Set down, exactly as they appear, the lines from the line holding "for t, *values" through the line holding "scene.view_settings.keyframe_insert(path, frame=frame(t))", inclusive; output nothing outside that range.

⁂

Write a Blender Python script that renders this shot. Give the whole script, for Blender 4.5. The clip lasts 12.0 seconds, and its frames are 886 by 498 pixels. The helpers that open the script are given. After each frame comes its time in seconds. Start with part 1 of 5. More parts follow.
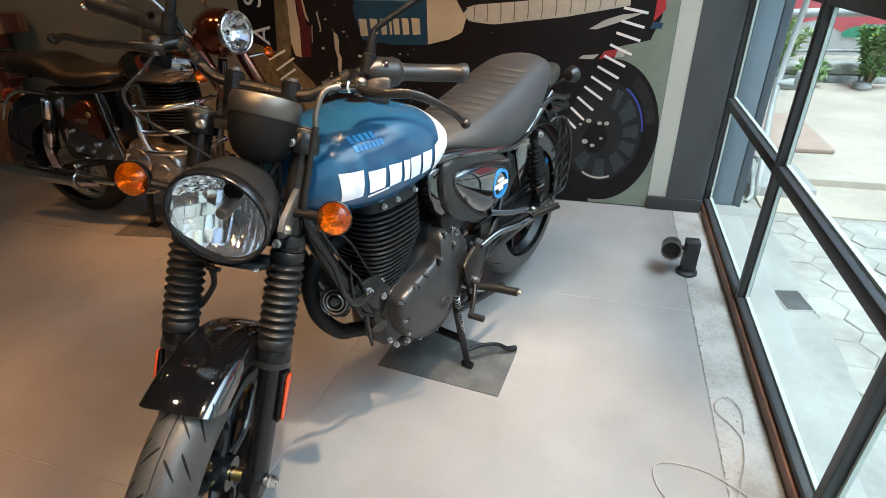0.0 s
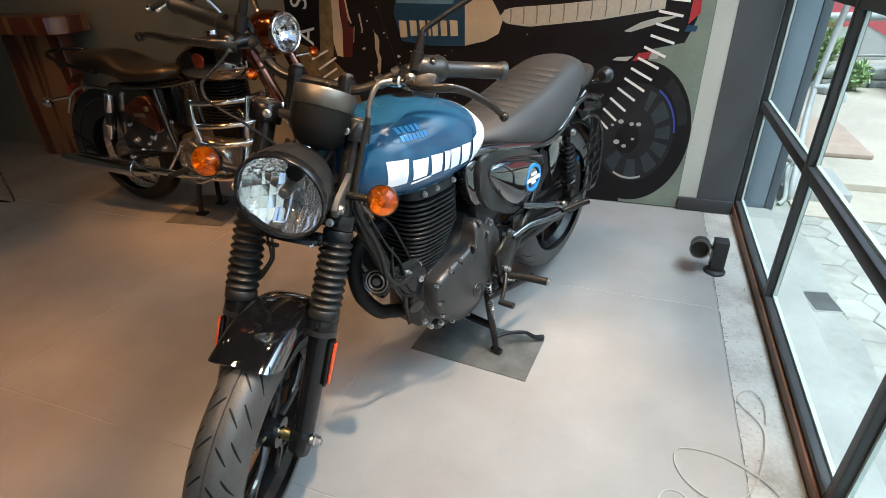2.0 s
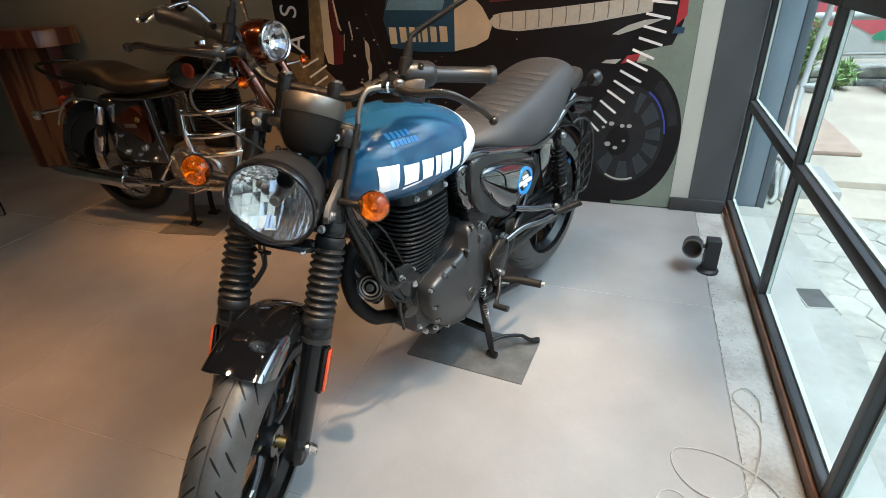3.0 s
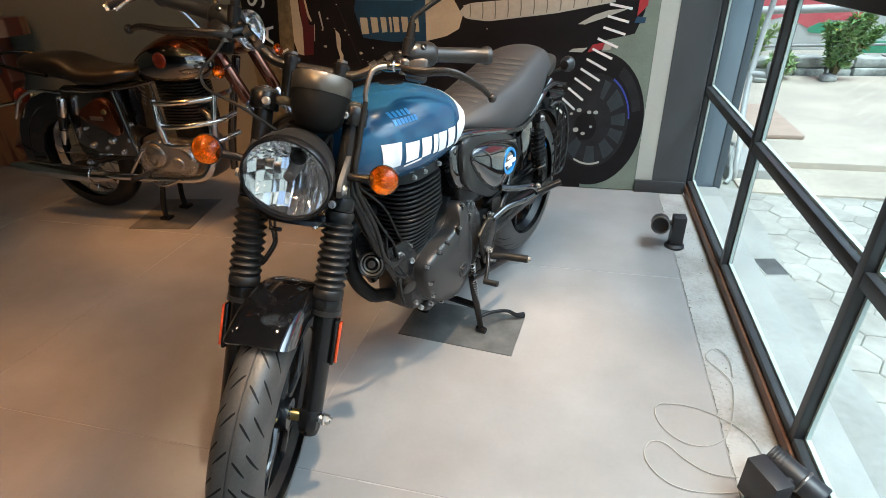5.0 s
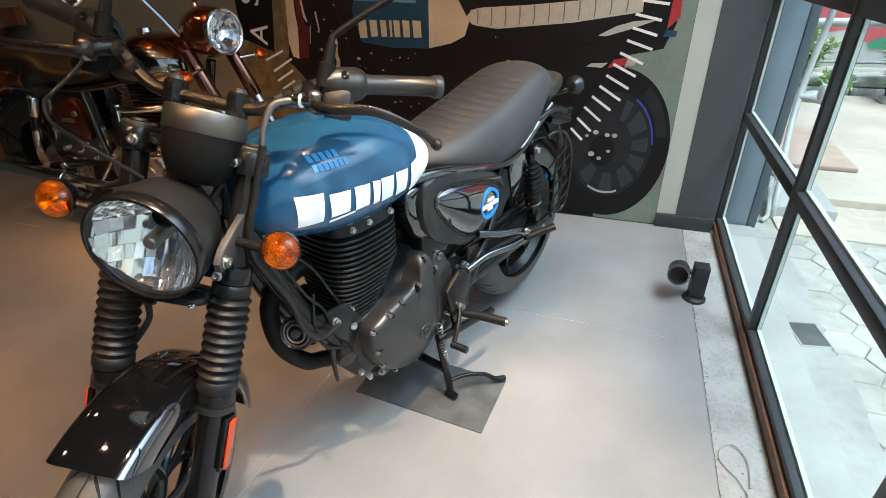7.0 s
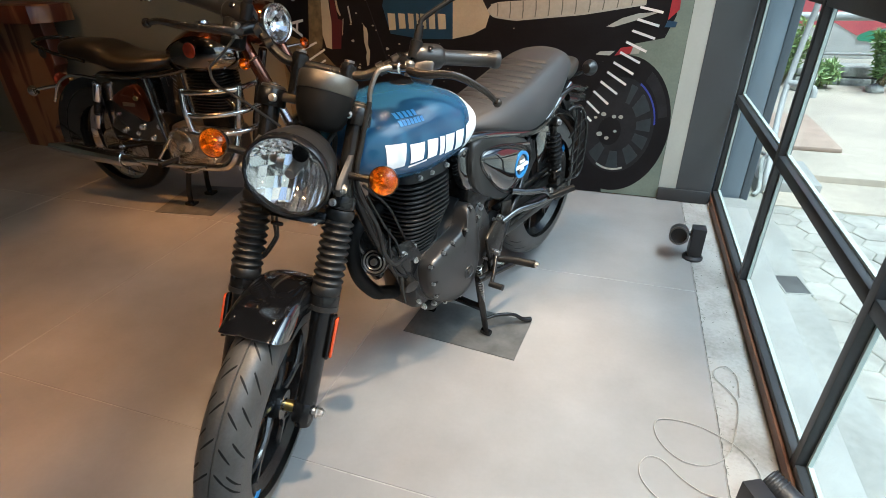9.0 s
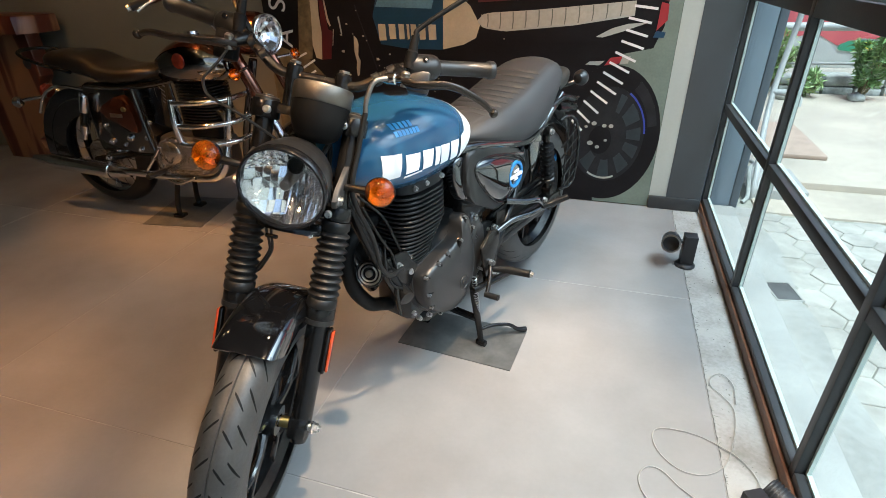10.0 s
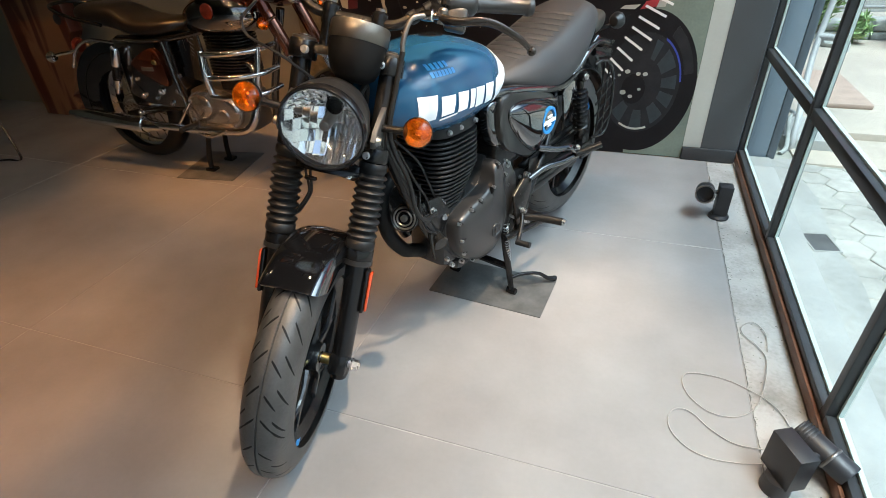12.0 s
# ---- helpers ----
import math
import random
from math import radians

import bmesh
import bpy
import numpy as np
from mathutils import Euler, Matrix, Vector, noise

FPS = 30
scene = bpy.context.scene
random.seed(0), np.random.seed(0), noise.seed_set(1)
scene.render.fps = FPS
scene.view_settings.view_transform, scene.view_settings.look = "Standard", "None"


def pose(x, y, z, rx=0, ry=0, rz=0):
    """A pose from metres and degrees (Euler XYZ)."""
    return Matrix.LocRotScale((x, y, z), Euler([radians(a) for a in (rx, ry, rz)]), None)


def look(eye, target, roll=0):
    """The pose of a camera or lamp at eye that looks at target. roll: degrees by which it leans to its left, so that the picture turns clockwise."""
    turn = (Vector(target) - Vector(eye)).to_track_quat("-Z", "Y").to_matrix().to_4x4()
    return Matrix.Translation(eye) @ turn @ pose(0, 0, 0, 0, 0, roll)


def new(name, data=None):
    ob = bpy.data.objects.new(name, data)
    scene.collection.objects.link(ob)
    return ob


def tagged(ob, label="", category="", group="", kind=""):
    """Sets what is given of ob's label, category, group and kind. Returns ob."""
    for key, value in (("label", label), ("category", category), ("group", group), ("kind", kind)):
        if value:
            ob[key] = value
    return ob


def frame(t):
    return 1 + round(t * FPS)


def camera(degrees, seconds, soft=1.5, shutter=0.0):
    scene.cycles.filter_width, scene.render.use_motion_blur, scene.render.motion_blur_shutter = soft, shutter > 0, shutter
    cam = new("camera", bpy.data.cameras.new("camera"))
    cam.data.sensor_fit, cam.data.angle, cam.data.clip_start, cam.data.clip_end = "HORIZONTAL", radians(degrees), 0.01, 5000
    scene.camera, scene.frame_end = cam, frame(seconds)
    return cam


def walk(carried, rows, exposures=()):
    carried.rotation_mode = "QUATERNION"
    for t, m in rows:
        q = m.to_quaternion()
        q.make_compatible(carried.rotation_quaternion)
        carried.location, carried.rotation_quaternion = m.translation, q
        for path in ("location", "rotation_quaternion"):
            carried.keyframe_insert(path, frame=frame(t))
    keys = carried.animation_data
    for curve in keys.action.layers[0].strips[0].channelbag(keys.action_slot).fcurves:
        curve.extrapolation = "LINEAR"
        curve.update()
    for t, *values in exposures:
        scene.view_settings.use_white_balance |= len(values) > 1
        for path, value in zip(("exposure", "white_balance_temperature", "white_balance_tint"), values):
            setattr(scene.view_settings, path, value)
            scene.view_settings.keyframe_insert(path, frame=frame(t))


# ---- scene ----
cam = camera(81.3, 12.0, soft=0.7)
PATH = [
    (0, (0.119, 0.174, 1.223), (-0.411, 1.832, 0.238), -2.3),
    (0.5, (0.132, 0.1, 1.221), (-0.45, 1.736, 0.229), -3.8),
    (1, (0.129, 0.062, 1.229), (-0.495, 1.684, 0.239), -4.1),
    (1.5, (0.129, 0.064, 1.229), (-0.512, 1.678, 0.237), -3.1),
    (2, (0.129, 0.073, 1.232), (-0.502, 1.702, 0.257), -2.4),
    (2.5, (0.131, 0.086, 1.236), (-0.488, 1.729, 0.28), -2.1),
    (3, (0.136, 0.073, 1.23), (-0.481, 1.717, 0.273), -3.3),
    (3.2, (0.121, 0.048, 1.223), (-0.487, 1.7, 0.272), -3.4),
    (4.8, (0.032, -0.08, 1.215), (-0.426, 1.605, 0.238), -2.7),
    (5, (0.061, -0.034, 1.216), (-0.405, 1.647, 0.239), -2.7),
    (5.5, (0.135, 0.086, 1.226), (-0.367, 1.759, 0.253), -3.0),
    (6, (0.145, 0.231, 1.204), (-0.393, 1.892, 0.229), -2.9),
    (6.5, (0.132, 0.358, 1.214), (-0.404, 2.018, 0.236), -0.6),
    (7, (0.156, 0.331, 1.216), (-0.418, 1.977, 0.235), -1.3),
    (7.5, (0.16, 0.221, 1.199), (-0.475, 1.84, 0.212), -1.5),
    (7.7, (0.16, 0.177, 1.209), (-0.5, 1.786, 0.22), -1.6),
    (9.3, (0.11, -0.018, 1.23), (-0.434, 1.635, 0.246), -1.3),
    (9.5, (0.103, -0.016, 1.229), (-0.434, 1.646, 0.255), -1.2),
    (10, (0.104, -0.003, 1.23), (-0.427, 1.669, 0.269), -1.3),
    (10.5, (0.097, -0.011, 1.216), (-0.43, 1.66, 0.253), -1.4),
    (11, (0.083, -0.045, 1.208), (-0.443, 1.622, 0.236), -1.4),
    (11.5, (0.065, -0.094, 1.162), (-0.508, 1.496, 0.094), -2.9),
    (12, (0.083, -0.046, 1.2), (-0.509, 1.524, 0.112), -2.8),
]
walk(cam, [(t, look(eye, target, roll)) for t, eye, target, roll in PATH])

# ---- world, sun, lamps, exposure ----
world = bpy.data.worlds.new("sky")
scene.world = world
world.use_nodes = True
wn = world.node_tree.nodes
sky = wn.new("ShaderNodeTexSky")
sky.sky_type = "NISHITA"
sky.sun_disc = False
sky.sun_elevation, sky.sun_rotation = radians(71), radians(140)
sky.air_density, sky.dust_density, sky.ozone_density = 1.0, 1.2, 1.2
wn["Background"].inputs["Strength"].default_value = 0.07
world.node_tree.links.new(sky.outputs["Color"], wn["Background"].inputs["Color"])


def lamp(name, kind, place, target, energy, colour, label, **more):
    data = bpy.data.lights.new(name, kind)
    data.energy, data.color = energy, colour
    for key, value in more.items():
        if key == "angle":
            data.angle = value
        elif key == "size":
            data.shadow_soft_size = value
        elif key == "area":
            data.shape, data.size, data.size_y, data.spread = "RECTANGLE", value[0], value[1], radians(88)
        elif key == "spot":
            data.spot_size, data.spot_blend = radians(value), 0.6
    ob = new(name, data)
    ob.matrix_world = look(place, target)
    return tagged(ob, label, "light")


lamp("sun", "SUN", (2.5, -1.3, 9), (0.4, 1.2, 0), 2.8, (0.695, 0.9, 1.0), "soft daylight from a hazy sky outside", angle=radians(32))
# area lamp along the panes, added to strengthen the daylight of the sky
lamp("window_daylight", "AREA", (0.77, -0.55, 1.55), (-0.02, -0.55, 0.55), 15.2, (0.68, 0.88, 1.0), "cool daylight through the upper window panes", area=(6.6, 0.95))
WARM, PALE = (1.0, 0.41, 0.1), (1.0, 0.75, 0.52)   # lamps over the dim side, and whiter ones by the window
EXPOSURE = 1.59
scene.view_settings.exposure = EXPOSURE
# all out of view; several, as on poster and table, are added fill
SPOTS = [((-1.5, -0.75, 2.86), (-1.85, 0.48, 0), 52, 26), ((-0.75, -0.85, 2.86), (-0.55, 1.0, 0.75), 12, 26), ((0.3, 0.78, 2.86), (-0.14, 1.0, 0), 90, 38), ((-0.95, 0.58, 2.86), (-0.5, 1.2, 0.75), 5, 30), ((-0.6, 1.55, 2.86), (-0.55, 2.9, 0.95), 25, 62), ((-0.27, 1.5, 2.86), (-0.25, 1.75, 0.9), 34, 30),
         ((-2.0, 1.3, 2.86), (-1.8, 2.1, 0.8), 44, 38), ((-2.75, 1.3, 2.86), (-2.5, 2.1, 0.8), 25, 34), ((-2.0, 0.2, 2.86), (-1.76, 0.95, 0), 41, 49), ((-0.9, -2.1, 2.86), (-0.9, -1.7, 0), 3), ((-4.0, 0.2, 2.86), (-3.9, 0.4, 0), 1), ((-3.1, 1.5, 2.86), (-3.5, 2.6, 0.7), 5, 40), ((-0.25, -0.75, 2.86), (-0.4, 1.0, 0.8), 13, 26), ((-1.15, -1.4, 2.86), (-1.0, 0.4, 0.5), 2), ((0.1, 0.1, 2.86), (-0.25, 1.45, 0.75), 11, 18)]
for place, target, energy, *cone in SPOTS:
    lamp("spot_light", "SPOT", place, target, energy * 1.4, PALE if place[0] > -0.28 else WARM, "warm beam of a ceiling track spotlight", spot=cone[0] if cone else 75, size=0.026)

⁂

*RESULT OF THE TASK*.
    for t, *values in exposures:
        scene.view_settings.use_white_balance |= len(values) > 1
        for path, value in zip(("exposure", "white_balance_temperature", "white_balance_tint"), values):
            setattr(scene.view_settings, path, value)
            scene.view_settings.keyframe_insert(path, frame=frame(t))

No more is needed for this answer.